• EXERCISE PROMPT
Write out the material exactly, with the pictures left out.

• DATASET SECTION
════

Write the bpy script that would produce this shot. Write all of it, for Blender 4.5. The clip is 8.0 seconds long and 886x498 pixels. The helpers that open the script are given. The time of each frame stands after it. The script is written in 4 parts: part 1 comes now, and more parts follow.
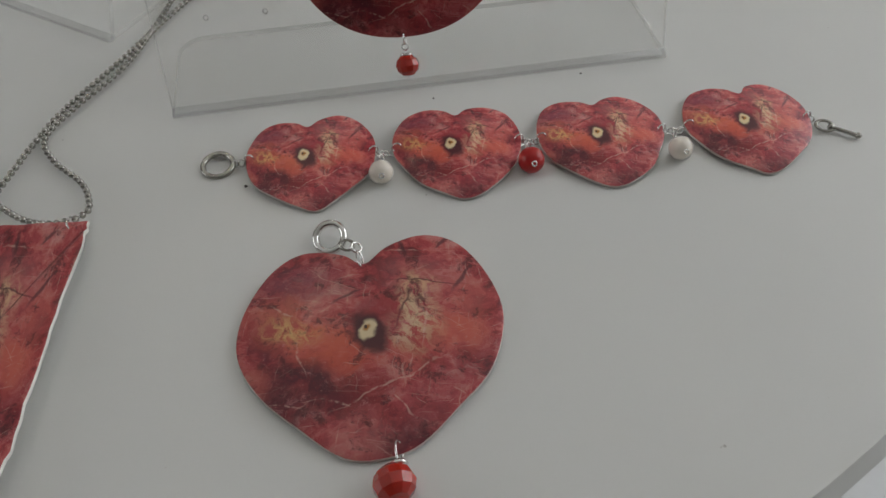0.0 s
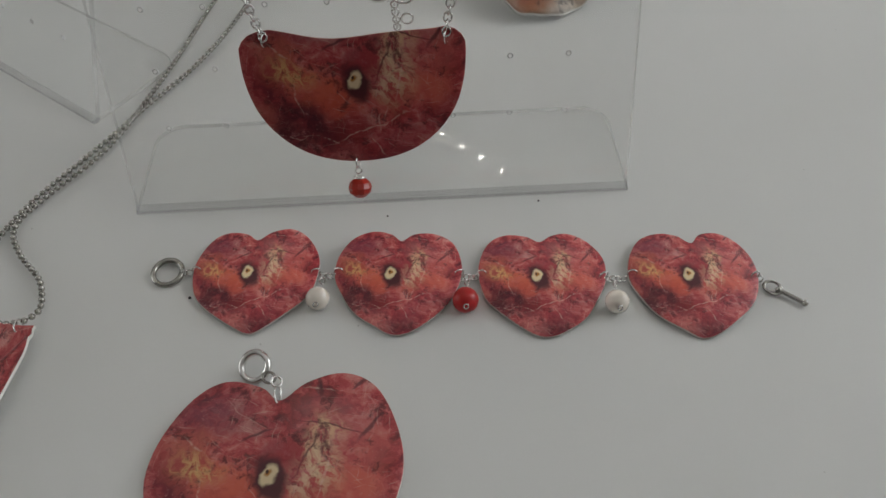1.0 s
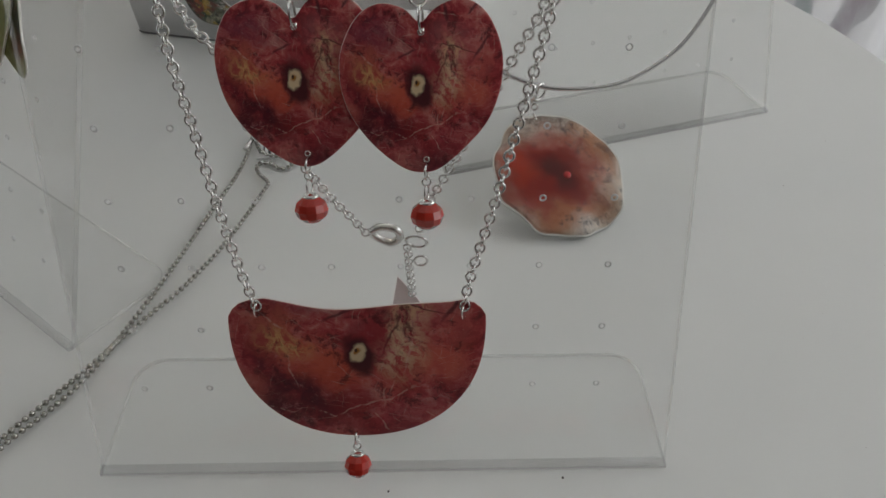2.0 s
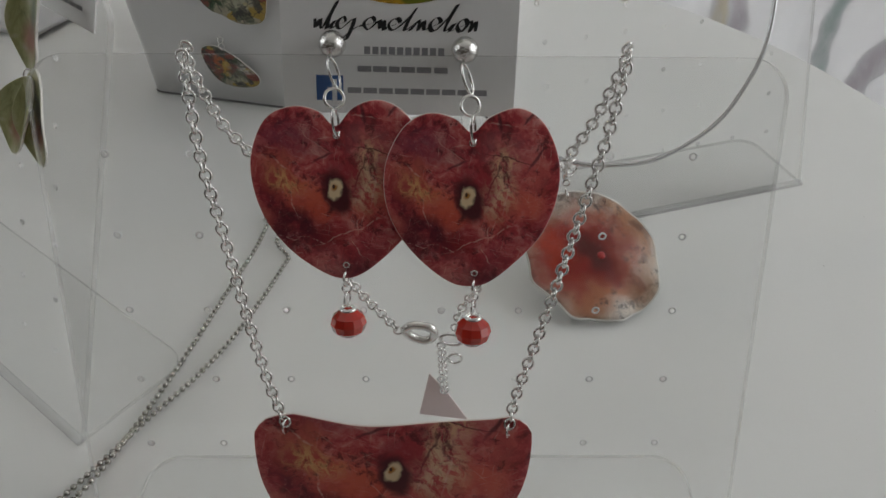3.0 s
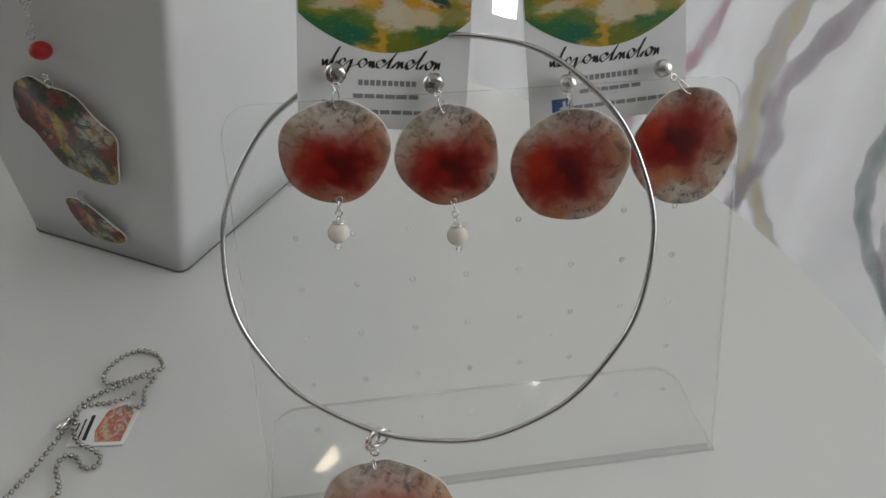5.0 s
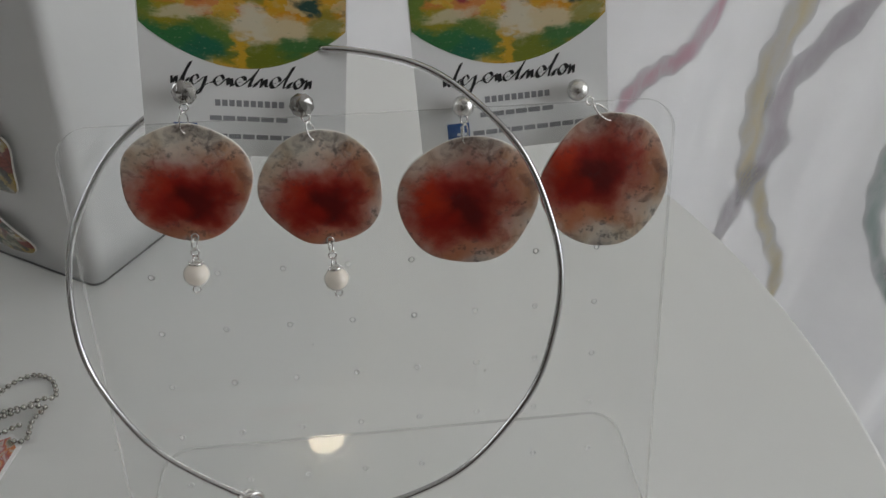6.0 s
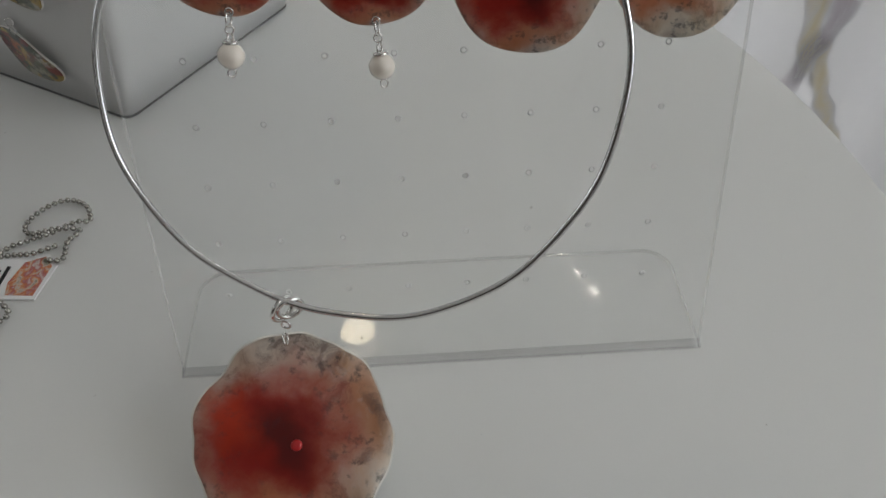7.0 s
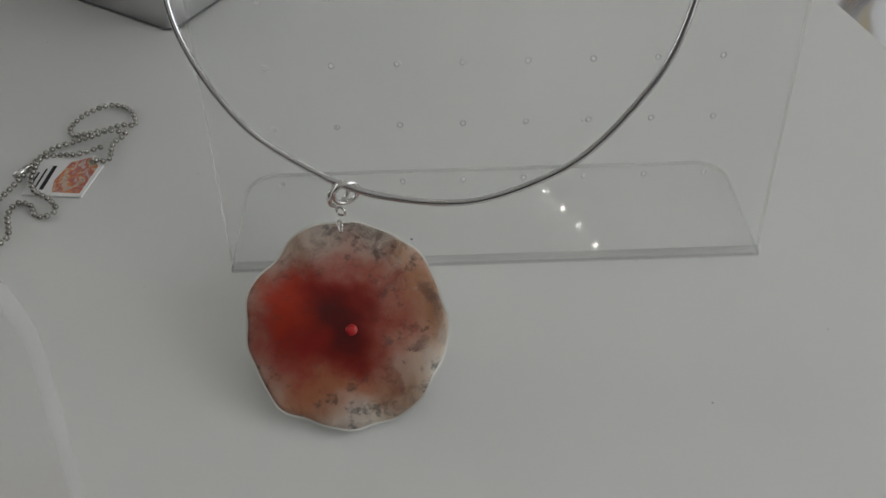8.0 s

════

• WRITTEN RESPONSE
Write the bpy script that would produce this shot. Write all of it, for Blender 4.5. The clip is 8.0 seconds long and 886x498 pixels. The helpers that open the script are given. The time of each frame stands after it. The script is written in 4 parts: part 1 comes now, and more parts follow.
0.0 s
1.0 s
2.0 s
3.0 s
5.0 s
6.0 s
7.0 s
8.0 s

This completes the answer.